**YOUR INSTRUCTIONS**
Work out the number of lines containing "None". Answer with nothing but that number.
— BEGIN —
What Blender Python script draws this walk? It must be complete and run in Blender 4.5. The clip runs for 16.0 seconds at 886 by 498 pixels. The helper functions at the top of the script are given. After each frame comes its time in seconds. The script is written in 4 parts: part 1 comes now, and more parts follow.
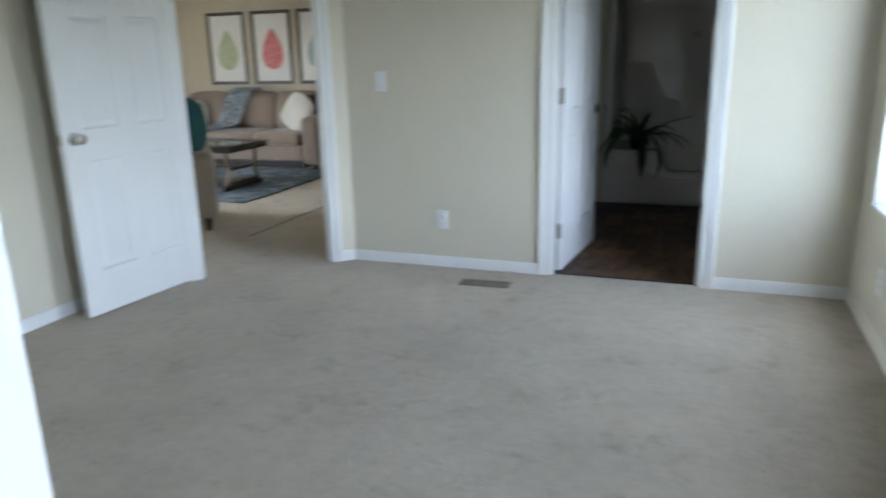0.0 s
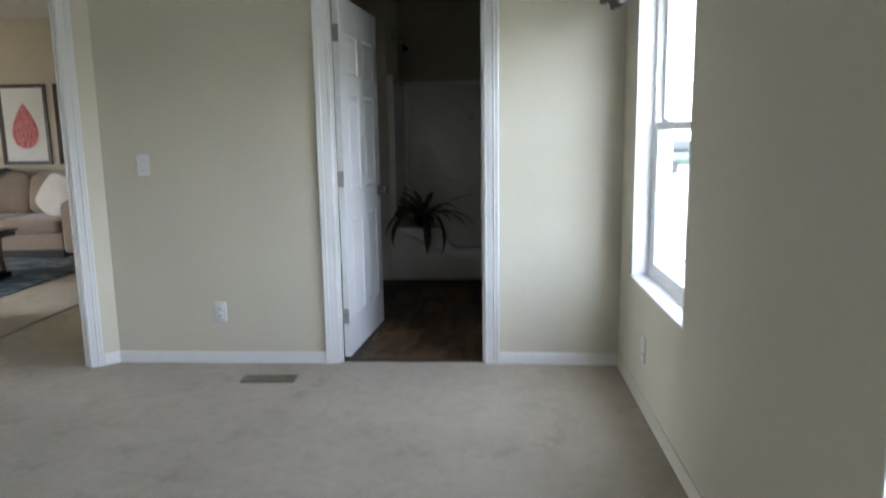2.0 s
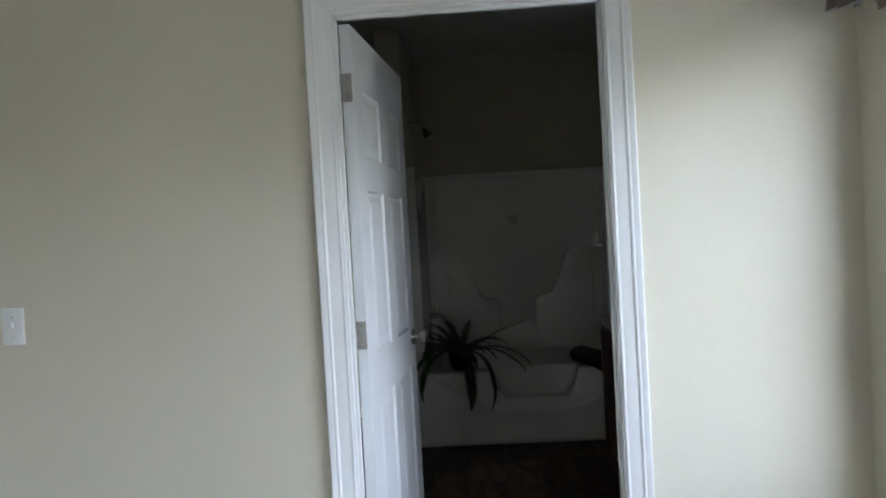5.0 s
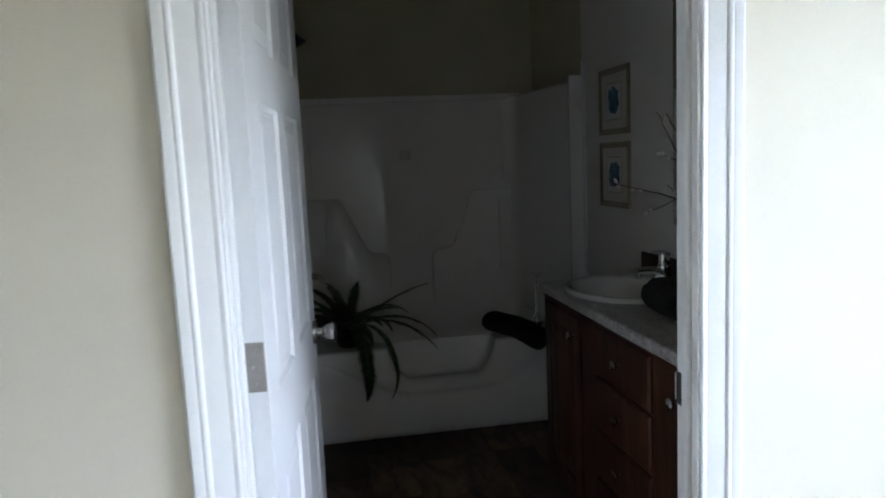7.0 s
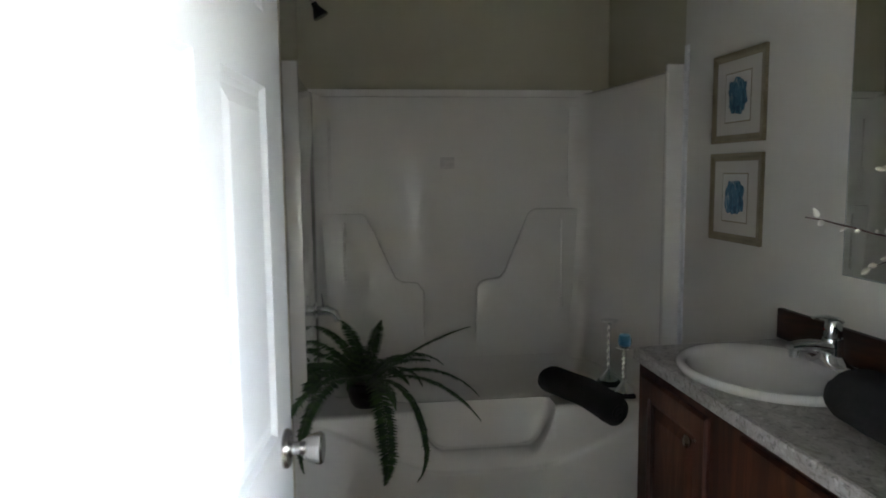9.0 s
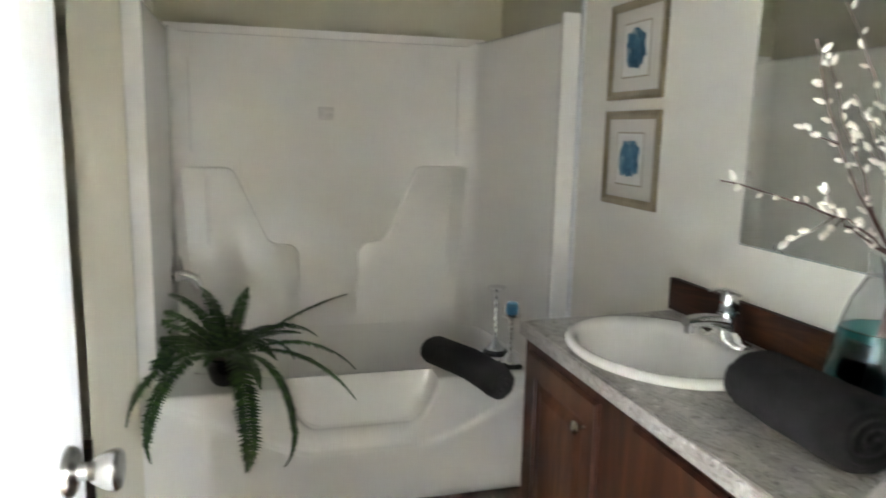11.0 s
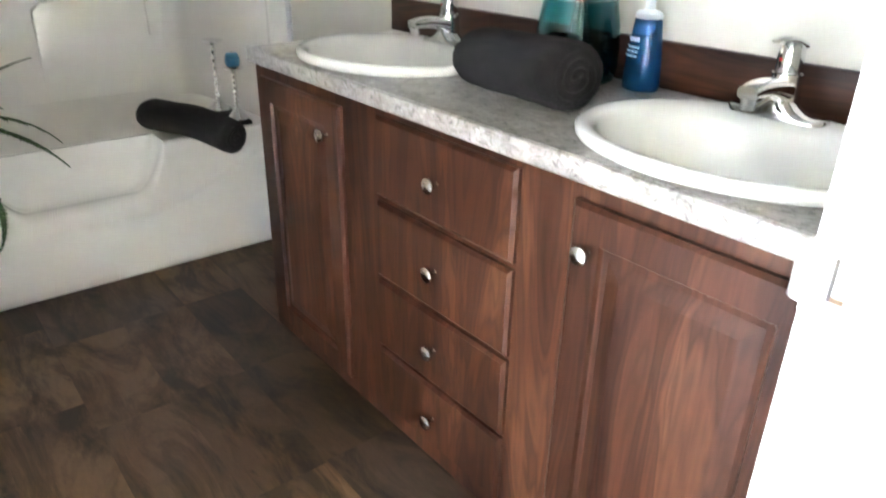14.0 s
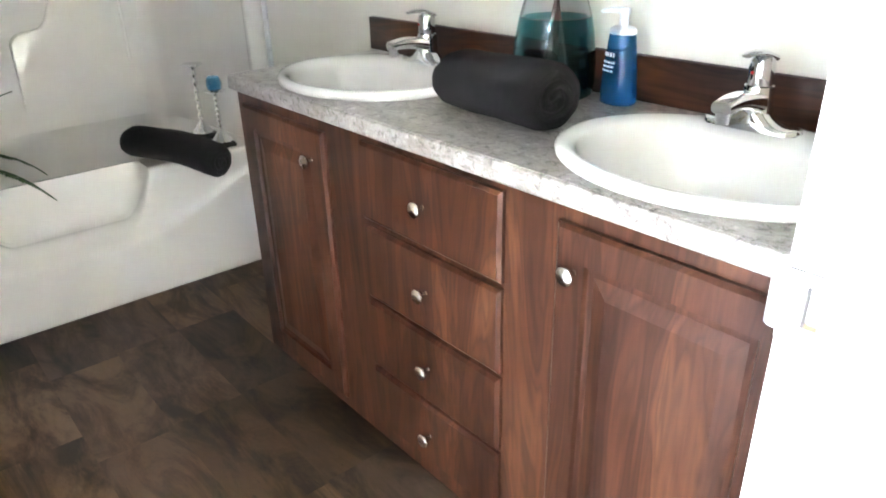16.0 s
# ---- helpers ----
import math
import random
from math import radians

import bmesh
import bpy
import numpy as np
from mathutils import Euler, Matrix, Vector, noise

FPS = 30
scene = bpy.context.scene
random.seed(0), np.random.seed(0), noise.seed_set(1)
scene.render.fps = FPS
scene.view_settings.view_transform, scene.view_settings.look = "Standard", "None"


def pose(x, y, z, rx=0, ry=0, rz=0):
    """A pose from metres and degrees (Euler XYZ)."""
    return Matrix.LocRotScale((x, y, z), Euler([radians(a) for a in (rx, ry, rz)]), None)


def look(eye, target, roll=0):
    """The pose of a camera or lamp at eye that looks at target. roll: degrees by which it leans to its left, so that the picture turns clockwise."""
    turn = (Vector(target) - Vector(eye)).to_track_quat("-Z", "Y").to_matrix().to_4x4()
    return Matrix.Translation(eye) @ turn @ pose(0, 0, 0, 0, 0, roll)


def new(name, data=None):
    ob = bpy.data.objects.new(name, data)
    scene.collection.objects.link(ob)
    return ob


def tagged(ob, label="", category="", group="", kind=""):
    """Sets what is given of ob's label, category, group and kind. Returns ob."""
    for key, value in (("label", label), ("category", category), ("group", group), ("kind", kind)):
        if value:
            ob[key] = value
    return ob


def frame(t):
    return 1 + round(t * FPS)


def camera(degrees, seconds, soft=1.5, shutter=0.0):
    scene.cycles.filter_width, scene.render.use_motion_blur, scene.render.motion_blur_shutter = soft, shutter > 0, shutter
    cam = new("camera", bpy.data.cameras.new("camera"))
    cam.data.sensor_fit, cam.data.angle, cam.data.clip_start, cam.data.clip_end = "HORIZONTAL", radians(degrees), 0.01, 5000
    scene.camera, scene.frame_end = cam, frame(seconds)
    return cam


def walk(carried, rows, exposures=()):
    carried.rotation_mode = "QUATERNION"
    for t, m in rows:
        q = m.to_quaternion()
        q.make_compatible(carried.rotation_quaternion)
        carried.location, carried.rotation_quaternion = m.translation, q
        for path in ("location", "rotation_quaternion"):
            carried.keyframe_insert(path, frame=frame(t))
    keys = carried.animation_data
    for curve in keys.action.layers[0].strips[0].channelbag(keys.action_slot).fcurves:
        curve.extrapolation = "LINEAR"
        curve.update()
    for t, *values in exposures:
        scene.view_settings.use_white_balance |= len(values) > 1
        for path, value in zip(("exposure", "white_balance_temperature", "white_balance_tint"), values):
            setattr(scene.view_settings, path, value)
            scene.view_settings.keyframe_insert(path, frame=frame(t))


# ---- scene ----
cam = camera(64.3, 16.0, soft=1.8, shutter=0.5)
PATH = [
    (0, (0.765, -3.968, 1.257), (0.093, -2.158, 0.734), -1.3),
    (0.5, (0.801, -3.989, 1.223), (0.49, -2.082, 0.708), -0.5),
    (1, (0.833, -4.008, 1.222), (0.741, -2.092, 0.657), -0.3),
    (1.5, (0.818, -3.967, 1.259), (0.78, -2.024, 0.788), -0.3),
    (2, (0.815, -3.796, 1.289), (0.685, -1.827, 0.959), -0.9),
    (2.5, (0.812, -3.582, 1.316), (0.657, -1.595, 1.144), 0.9),
    (3, (0.721, -3.332, 1.331), (0.572, -1.346, 1.149), -2.6),
    (3.5, (0.604, -3.058, 1.338), (0.473, -1.065, 1.243), -0.8),
    (4, (0.563, -2.711, 1.356), (0.424, -0.716, 1.315), -3.0),
    (4.2, (0.523, -2.594, 1.348), (0.384, -0.599, 1.323), -3.1),
    (6.3, (0.12, -1.474, 1.383), (0.345, 0.508, 1.239), -1.8),
    (6.5, (0.082, -1.39, 1.402), (0.374, 0.582, 1.238), -1.6),
    (7, (0.123, -1.157, 1.382), (0.464, 0.797, 1.129), -2.6),
    (7.5, (0.184, -0.943, 1.378), (0.443, 1.027, 1.146), -2.4),
    (8, (0.171, -0.720, 1.383), (0.418, 1.249, 1.140), -0.8),
    (8.2, (0.168, -0.640, 1.383), (0.393, 1.336, 1.169), -1.0),
    (10.3, (0.307, -0.073, 1.344), (0.625, 1.882, 1.067), 0.7),
    (10.5, (0.303, -0.076, 1.349), (0.647, 1.872, 1.049), 0.7),
    (11, (0.313, -0.102, 1.35), (0.845, 1.798, 1.019), 1.3),
    (11.5, (0.313, -0.13, 1.345), (1.112, 1.656, 0.934), 2.0),
    (12, (0.304, -0.137, 1.344), (1.31, 1.527, 0.879), 2.4),
    (12.5, (0.296, -0.139, 1.342), (1.393, 1.456, 0.839), 2.0),
    (13, (0.265, -0.132, 1.278), (1.398, 1.425, 0.739), 1.8),
    (13.5, (0.261, -0.132, 1.215), (1.403, 1.344, 0.495), 1.2),
    (14, (0.254, -0.132, 1.17), (1.396, 1.27, 0.315), 1.2),
    (14.5, (0.257, -0.13, 1.165), (1.428, 1.174, 0.201), 1.7),
    (15, (0.264, -0.128, 1.178), (1.436, 1.172, 0.211), 1.1),
    (15.5, (0.269, -0.132, 1.198), (1.437, 1.211, 0.287), -0.3),
    (16, (0.257, -0.135, 1.21), (1.421, 1.252, 0.359), -1.3),
]
EXPOSURES = [(0.0, 5.27, 5850, 9), (1.0, 5.32, 6150, 11), (2.5, 4.97, 6200, 13), (4.2, 5.05, 6150, 13), (6.3, 5.53, 5930, 14), (7.2, 5.75, 6000, 14), (8.2, 6.44, 6150, 13), (10.3, 8.62, 6750, 11), (11.5, 9.12, 6700, 12), (12.5, 9.2, 6600, 12), (13.5, 9.36, 6600, 13), (14.0, 9.62, 6540, 14), (16.0, 9.82, 6480, 14)]
walk(cam, [(t, look(e, g, r)) for t, e, g, r in PATH], EXPOSURES)

# ---- world and light ----
world = bpy.data.worlds.new("sky")
scene.world = world
world.use_nodes = True
wnt = world.node_tree
sky = wnt.nodes.new("ShaderNodeTexSky")
sky.sky_type = "NISHITA"
sky.sun_disc = False
sky.sun_elevation = radians(52)
sky.sun_rotation = radians(250)
sky.air_density, sky.dust_density, sky.ozone_density = 1.0, 4.0, 1.0
haze = wnt.nodes.new("ShaderNodeHueSaturation")
haze.inputs["Saturation"].default_value = 0.45
wnt.links.new(sky.outputs[0], haze.inputs["Color"])
wnt.links.new(haze.outputs[0], wnt.nodes["Background"].inputs[0])
wnt.nodes["Background"].inputs[1].default_value = 0.15
sun = new("sun", bpy.data.lights.new("sun", "SUN"))
sun.data.energy, sun.data.angle, sun.data.color = 0.6, radians(12), (1.0, 0.96, 0.9)
sun.matrix_world = look((-8, -6, 13), (0, 0, 0))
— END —
**ANSWER TO THIS EXERCISE**
3